So in relativity we have these things called four-vectors. Let $a$ be a four-vector, then in any given coordinate systems it has four components: $a^w$ in the time-direction $w=ct$, $a^{x,y,z}$ in the spatial direction.
Its squared-magnitude is defined by:$$a_\mu a^\mu = (a^w)^2 - (a^x)^2 - (a^y)^2 - (a^z)^2.$$ When this is negative we say that the four-vector is “space-like” or when it is positive we say that the four-vector is “time-like,” and when it is zero we say that it is null or “light-like.” And then if it's space-like we can either take the normal square root and get an imaginary number, or take $\sqrt{-a_\mu a^\mu}$ to get a positive number which we can call the magnitude; if it is time-like then the normal square root $\sqrt{a_\mu a^\mu}$ suffices to get a magnitude from a squared-magnitude. Like how rotations preserve vector lengths, Lorentz transformations preserve squared-magnitudes.

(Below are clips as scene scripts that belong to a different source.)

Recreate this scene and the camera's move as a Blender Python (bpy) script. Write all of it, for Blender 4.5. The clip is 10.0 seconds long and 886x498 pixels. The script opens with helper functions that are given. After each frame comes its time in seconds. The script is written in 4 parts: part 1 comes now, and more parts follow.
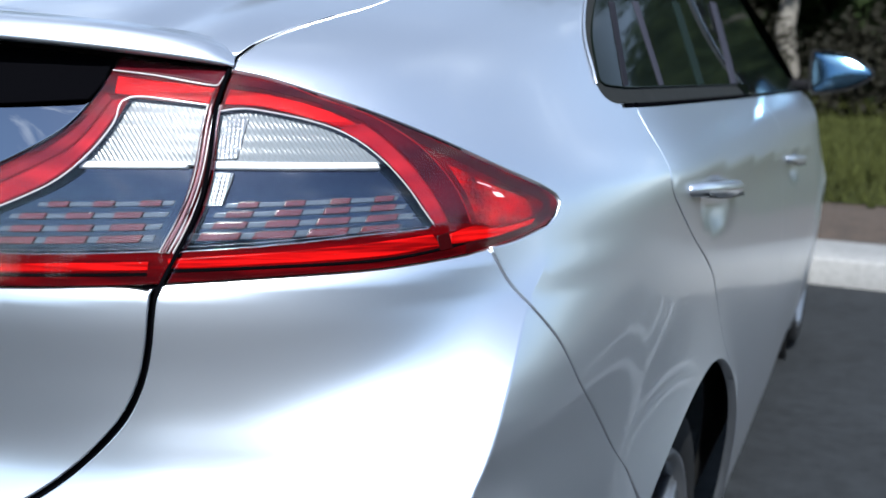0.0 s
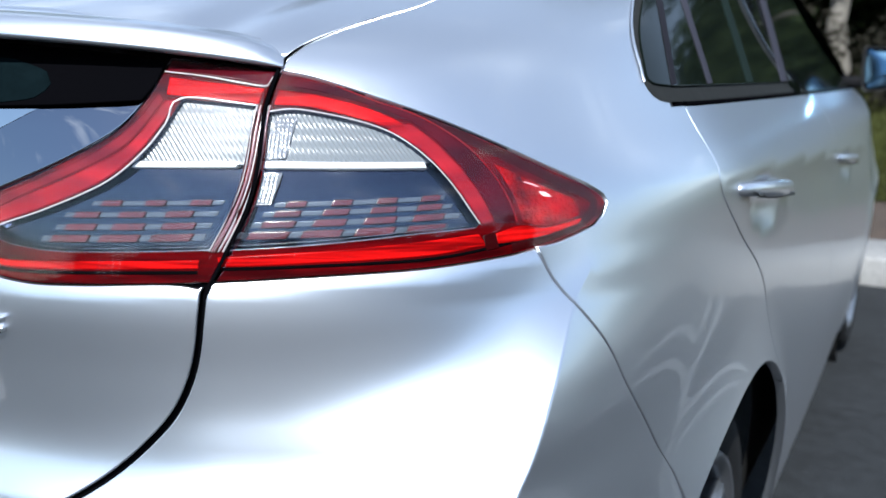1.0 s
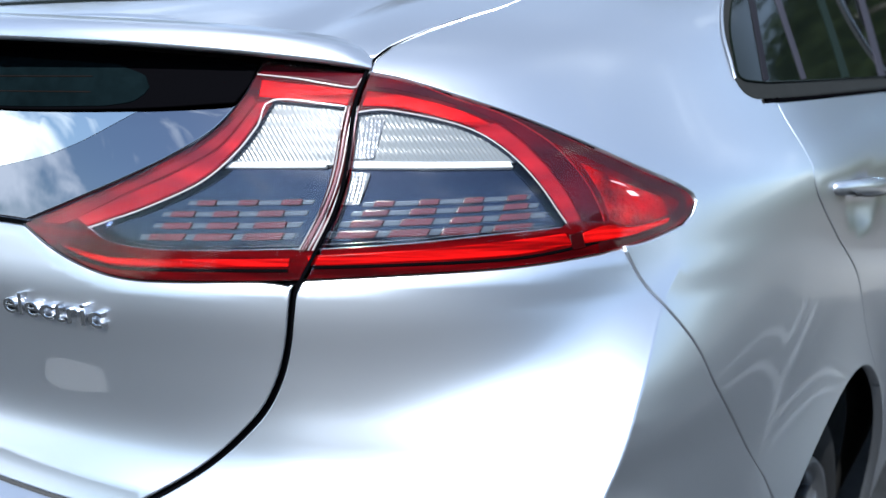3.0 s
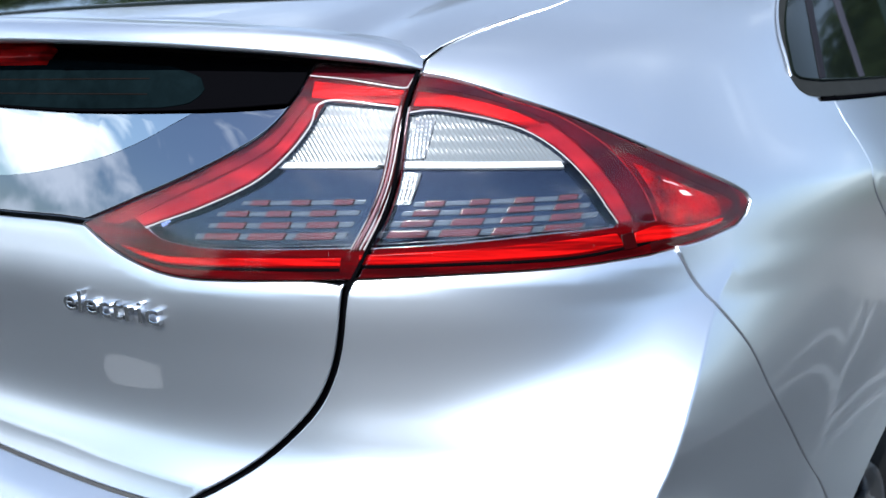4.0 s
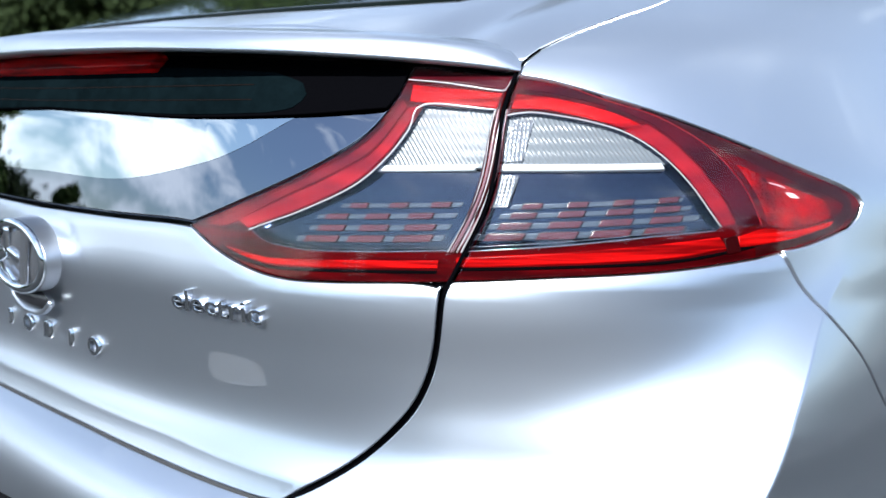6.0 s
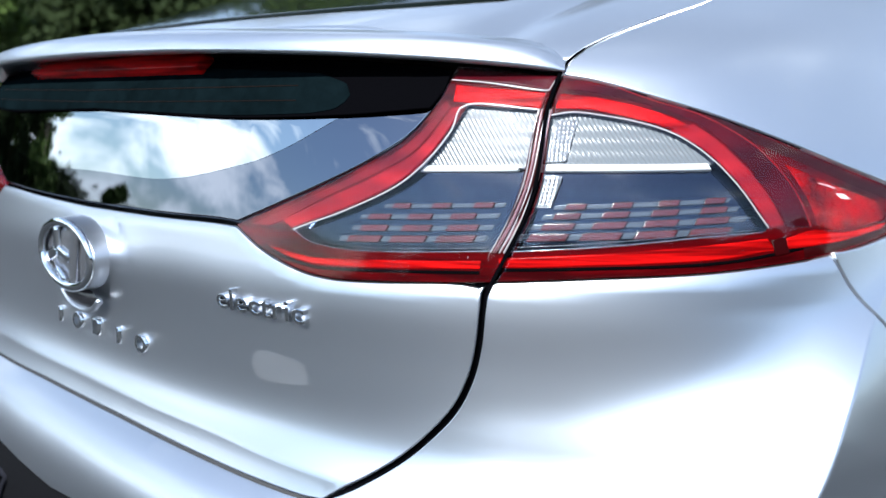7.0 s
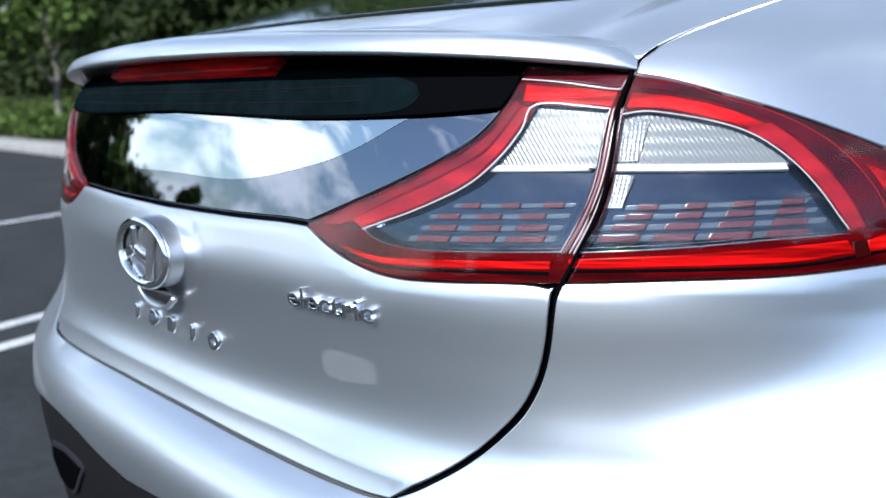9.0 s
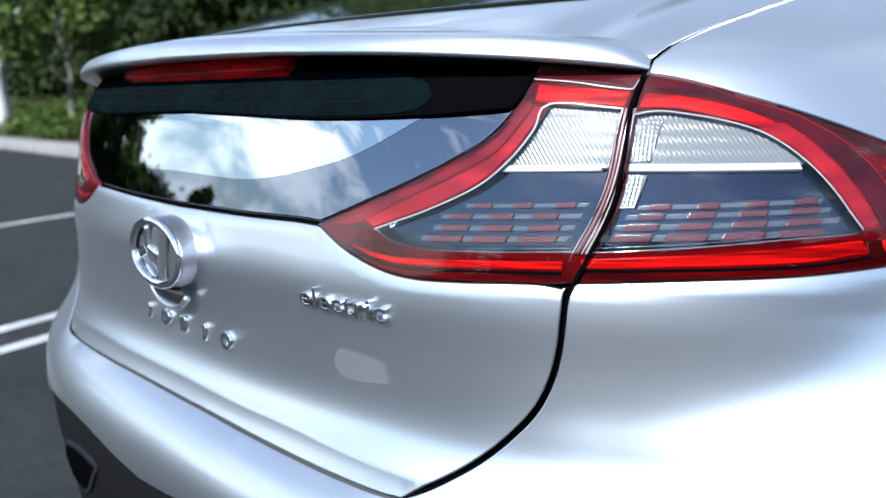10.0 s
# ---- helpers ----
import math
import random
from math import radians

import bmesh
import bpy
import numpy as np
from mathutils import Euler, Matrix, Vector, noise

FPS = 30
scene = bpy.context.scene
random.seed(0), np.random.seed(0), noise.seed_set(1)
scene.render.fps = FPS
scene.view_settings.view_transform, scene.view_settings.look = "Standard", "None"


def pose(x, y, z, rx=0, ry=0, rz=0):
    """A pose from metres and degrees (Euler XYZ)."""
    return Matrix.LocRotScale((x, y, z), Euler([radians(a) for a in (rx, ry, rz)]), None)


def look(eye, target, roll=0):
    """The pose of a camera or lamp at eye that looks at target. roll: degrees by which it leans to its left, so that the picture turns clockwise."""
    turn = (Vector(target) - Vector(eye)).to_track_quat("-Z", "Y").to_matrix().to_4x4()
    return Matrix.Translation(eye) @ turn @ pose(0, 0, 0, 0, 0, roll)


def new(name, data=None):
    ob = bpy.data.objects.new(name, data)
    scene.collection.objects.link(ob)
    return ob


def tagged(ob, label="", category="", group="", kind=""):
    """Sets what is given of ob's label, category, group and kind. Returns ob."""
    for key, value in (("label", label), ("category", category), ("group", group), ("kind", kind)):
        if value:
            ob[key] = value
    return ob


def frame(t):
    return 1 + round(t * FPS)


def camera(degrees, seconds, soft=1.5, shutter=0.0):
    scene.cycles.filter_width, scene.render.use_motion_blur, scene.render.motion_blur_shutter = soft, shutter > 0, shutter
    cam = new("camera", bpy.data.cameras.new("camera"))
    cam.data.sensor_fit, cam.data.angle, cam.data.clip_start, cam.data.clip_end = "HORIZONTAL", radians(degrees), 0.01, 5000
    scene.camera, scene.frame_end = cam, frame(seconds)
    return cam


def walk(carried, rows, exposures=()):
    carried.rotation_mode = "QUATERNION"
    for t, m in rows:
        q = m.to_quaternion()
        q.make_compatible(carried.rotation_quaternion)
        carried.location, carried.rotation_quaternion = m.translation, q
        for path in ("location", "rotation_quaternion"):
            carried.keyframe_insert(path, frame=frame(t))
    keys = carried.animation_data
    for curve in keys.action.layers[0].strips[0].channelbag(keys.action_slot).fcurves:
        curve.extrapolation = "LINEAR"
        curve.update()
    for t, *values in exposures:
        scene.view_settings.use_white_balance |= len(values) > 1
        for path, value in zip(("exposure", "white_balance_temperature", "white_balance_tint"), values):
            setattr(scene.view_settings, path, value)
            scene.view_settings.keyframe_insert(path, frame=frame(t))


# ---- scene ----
from mathutils.geometry import delaunay_2d_cdt

# The camera stands behind the right rear corner of the car and pans to the left.
# The car's middle line is x = 0, its tail y = 0, and it points along +y.
cam = camera(50.96, 10.0)
cam.data.dof.use_dof, cam.data.dof.focus_distance, cam.data.dof.aperture_fstop = True, 0.86, 6.3
ROWS = [
    (0.0, 1.1128, -0.3865, 1.0686, 25.679, -10.872, -1.234),
    (0.5, 1.1124, -0.3874, 1.0693, 26.963, -10.938, -1.093),
    (1.0, 1.1110, -0.3885, 1.0694, 28.344, -10.997, -0.924),
    (1.5, 1.1101, -0.3895, 1.0694, 29.612, -11.008, -0.722),
    (2.0, 1.1095, -0.3906, 1.0693, 30.809, -11.027, -0.540),
    (2.5, 1.1092, -0.3915, 1.0697, 31.997, -11.060, -0.356),
    (4.0, 1.1083, -0.3953, 1.0698, 36.243, -11.073, 0.309),
    (4.5, 1.1084, -0.3958, 1.0697, 37.798, -11.022, 0.535),
    (5.0, 1.1084, -0.3959, 1.0694, 39.263, -10.941, 0.743),
    (5.5, 1.1081, -0.3964, 1.0695, 40.693, -10.861, 0.939),
    (7.0, 1.1061, -0.3947, 1.0685, 44.711, -10.685, 1.348),
    (7.5, 1.1059, -0.3950, 1.0685, 45.898, -10.639, 1.524),
    (8.0, 1.1047, -0.3952, 1.0684, 47.050, -10.608, 1.665),
    (8.5, 1.1035, -0.3954, 1.0678, 48.058, -10.535, 1.780),
    (9.0, 1.1037, -0.3950, 1.0669, 48.820, -10.472, 1.789),
    (9.5, 1.1032, -0.3953, 1.0665, 49.238, -10.422, 1.823),
    (10.0, 1.1034, -0.3962, 1.0664, 49.494, -10.411, 1.846),
]
walk(cam, [(t, pose(x, y, z, 90 + pitch, roll, yaw)) for t, x, y, z, yaw, pitch, roll in ROWS], [(0, 1.15, 5850, 6.0)])

# ---- world and sun ----
SUN_EL, SUN_AZ = 41.0, 165.0   # degrees; azimuth clockwise from +y
world = bpy.data.worlds.new("sky")
scene.world = world
world.use_nodes = True
wt = world.node_tree
wt.nodes.clear()


def node(tree, kind, **values):
    n = tree.nodes.new(kind)
    for key, v in values.items():
        if key in n.inputs:
            n.inputs[key].default_value = v
    return n


sky = node(wt, "ShaderNodeTexSky")
sky.sky_type, sky.sun_disc = "NISHITA", False
sky.dust_density, sky.ozone_density = 0.4, 2.5
sky.sun_elevation, sky.sun_rotation = radians(SUN_EL), radians(SUN_AZ)
coord = node(wt, "ShaderNodeTexCoord")
flat = node(wt, "ShaderNodeMapping")
flat.inputs["Scale"].default_value = (1.0, 1.0, 2.2)
clouds = node(wt, "ShaderNodeTexNoise", Scale=3.6, Detail=7.0, Roughness=0.58, Distortion=0.35)
ramp = node(wt, "ShaderNodeValToRGB")
ramp.color_ramp.elements[0].position, ramp.color_ramp.elements[1].position = 0.47, 0.65
veil = node(wt, "ShaderNodeMapRange")   # thin high haze, thicker to the north
veil.inputs["From Min"].default_value, veil.inputs["From Max"].default_value = -0.2, 0.7
veil.inputs["To Min"].default_value, veil.inputs["To Max"].default_value = 0.07, 0.17
most = node(wt, "ShaderNodeMath")
most.operation = "MAXIMUM"
mixc = node(wt, "ShaderNodeMix")
mixc.data_type = "RGBA"
white = (13.5, 13.8, 14.2, 1)
bg = node(wt, "ShaderNodeBackground", Strength=0.092)
wout = node(wt, "ShaderNodeOutputWorld")
wt.links.new(coord.outputs["Generated"], flat.inputs["Vector"])
wt.links.new(flat.outputs["Vector"], clouds.inputs["Vector"])
# a bank of clouds stands behind the car to the left, the sky clears away from it
apart = node(wt, "ShaderNodeSeparateXYZ")
toward = node(wt, "ShaderNodeVectorMath")
toward.operation = "DOT_PRODUCT"
toward.inputs[1].default_value = (-.85, -.52, 0)
north = node(wt, "ShaderNodeMapRange")
north.inputs["From Min"].default_value, north.inputs["From Max"].default_value = .84, 1.0
north.inputs["To Min"].default_value, north.inputs["To Max"].default_value = -.07, .16
thick = node(wt, "ShaderNodeMath")
wt.links.new(coord.outputs["Generated"], apart.inputs[0])
wt.links.new(coord.outputs["Generated"], toward.inputs[0])
wt.links.new(toward.outputs["Value"], north.inputs["Value"])
wt.links.new(clouds.outputs["Fac"], thick.inputs[0])
wt.links.new(north.outputs["Result"], thick.inputs[1])
wt.links.new(thick.outputs[0], ramp.inputs["Fac"])
wt.links.new(apart.outputs["Y"], veil.inputs["Value"])
wt.links.new(ramp.outputs["Color"], most.inputs[0])
wt.links.new(veil.outputs["Result"], most.inputs[1])
wt.links.new(most.outputs[0], mixc.inputs["Factor"])
wt.links.new(sky.outputs["Color"], mixc.inputs["A"])
mixc.inputs["B"].default_value = white
wt.links.new(mixc.outputs["Result"], bg.inputs["Color"])
wt.links.new(bg.outputs["Background"], wout.inputs["Surface"])

sun = new("sun", bpy.data.lights.new("sun", "SUN"))
sun.data.energy, sun.data.angle, sun.data.color = 5.0, radians(0.53), (1.0, 0.95, 0.88)
az, el = radians(SUN_AZ), radians(SUN_EL)
toward_sun = Vector((math.sin(az) * math.cos(el), math.cos(az) * math.cos(el), math.sin(el)))
sun.matrix_world = look(toward_sun * 60, (0, 0, 0))


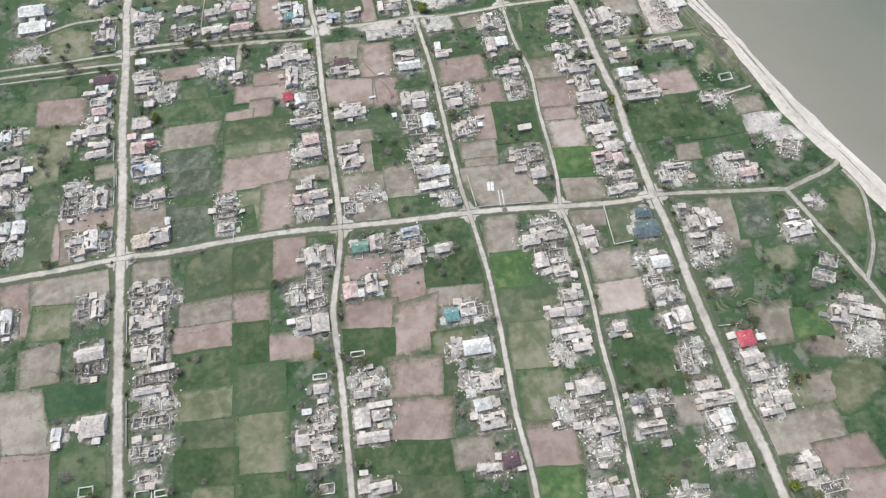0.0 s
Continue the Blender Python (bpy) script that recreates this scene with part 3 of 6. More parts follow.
def roofed(x, y, w, d, turn, roof, gap, style=None):
    """A village house with a gable or hip roof of sheets; gap is the share of sheets shot away."""
    torn = gap > 0.12
    big = w * d > 170
    state = "wrecked house with torn" if gap > 0.4 else "house with a holed" if torn else "small house with an intact" if w * d < 60 else "house with an intact"
    ob = thing("damaged_house" if torn else "house", x, y, turn, f"{state} {ROOF_WORDS[roof]} roof in its yard", "house", "village houses")
    h = rng.uniform(2.1, 2.6) + (0.8 if big else 0)
    pale = roof in ("white", "pale", "blue", "teal")
    wall_mat = WHITEWASH if pale or rng.random() < 0.35 else PLASTER if gap < 0.45 or rng.random() < 0.6 else CHARRED
    along_x = w >= d
    L, D = (w, d) if along_x else (d, w)
    local = (lambda a, b, c: (a, b, c)) if along_x else (lambda a, b, c: (-b, a, c))
    rise = min(D * rng.uniform(0.17, 0.27), 2.2)
    hip = style == "hip" or (style is None and rng.random() < 0.35)
    if roof == "solar" or (roof == "white" and style is None and rng.random() < 0.5):
        rise, hip = rise * 0.55, False
    over = 0.35
    s = Shape()
    t = 0.35
    for p, q in (((-L / 2, -D / 2 + t / 2, 0), (L / 2, -D / 2 + t / 2, 0)), ((-L / 2, D / 2 - t / 2, 0), (L / 2, D / 2 - t / 2, 0)),
                 ((-L / 2 + t / 2, -D / 2 + t, 0), (-L / 2 + t / 2, D / 2 - t, 0)), ((L / 2 - t / 2, -D / 2 + t, 0), (L / 2 - t / 2, D / 2 - t, 0))):
        wall_run(s, local(*p), local(*q), t, h, 0.25 if gap > 0.45 else 0, rng.random() * 50)
    s.box((0, 0, 0.15), (w - 0.1, d - 0.1, 0.4))
    if not hip:
        for e in (-1, 1):
            if gap < 0.5 or rng.random() < 0.5:
                x0, x1 = e * L / 2, e * (L / 2 - t)
                k = [local(x0, -D / 2, h), local(x0, D / 2, h), local(x0, 0, h + rise), local(x1, -D / 2, h), local(x1, D / 2, h), local(x1, 0, h + rise)]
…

Four-velocity is one of these four-vectors. If we choose the right coordinate system so that your four-velocity lies along, say, the $z$-axis, then for particles it is defined as the vector $$v^w = c \cosh \phi,\\
v^{x,y}=0,\\
v^z = c\sinh \phi,$$ for some number $\phi$, and it corresponds to something moving with speed $c\tanh\phi.$ These functions, if you have not encountered them yet, are the hyperbolic functions.
Plugging this into the above equation gives $$v_\mu v^\mu = c^2(\cosh^2\phi - \sinh^2 \phi) = c^2,$$so that the four-velocity is always normalized to a constant value, it is timelike with magnitude $c$. Indeed you could imagine that it is the non-four-vector tangent vector to the particle's motion in spacetime, $(c, 0, 0, c\tanh\phi)$, but that has been normalized to have a constant magnitude $c$, so that Lorentz transformations can preserve this length.
Now whether you take this normalized value as a part of the definition of four-velocity, that is an aesthetic opinion rather than something which the mathematics forces on you. But there is a reason to be concerned.
See, you cannot normalize a light-like tangent vector into a normal four-velocity, because its squared magnitude is zero. So if you have the point in spacetime $(w,x,y,z) = (ct_0, x_0, y_0, z_0)$ and you add a little time $dt$ to this, a light ray moving from that point in the $z$-direction is now at point $(ct_0 + c~dt, x_0, y_0, z_0 + c~dt)$ and the difference between those two points is a four-vector, $$T^w = c~dt, T^{x,y} = 0, T^z = c~dt.$$ However we would find that $T_\mu T^\mu = 0$ and there is nothing you can multiply it by in order to give it constant magnitude $c$.
You might respond to this fact by saying “this is disastrous! let us say that light has no four-velocity!”—or you might instead respond by saying “ok, but this is actually a blessing in disguise, it does not mean that no normalizations are possible so much as all normalizations are trivial, I am free to choose whichever I want!”. Both responses have some merit. I personally tend towards the first one, for the following reason: my gut choice for the second is to normalize a lightlike tangent vector as $(c, 0, 0, c)$, so that the time component is constant. But, there is a problem with this normalization: the Lorentz transform will not preserve it. It will properly transform the vector, but I will have to renormalize it in the new context, too. I do not like that aspect very much, personally.
With that said there are occasionally reasons to do it. The easiest would be if you were thinking about what the universe looks like when you move through it: you would draw null rays in from all of the stars you can see at this very second, towards your face: and then it might be nice to project this all as if it had come from a sphere of fixed radius $R$ that you happen to be at the center of: a “celestial sphere.” And that is essentially the same normalization that I described above when I fixed the time component to a fixed value $c$. You might then perform a Lorentz boost in some direction, so the sphere gets mapped to some different sphere, and you might project the new sphere back onto a new sphere of fixed radius $R$, finding that the stars have all appeared to shift in the sky as a result of my boost (more specifically: they all appear to have shifted towards the direction that I was accelerating in). A similar argument about the light that I emit would suggest that it has also all crowded in that direction, leading to a well-known phenomenon called relativistic beaming where something which emits light preferentially emits it in the direction that it is travelling as it travels faster and faster.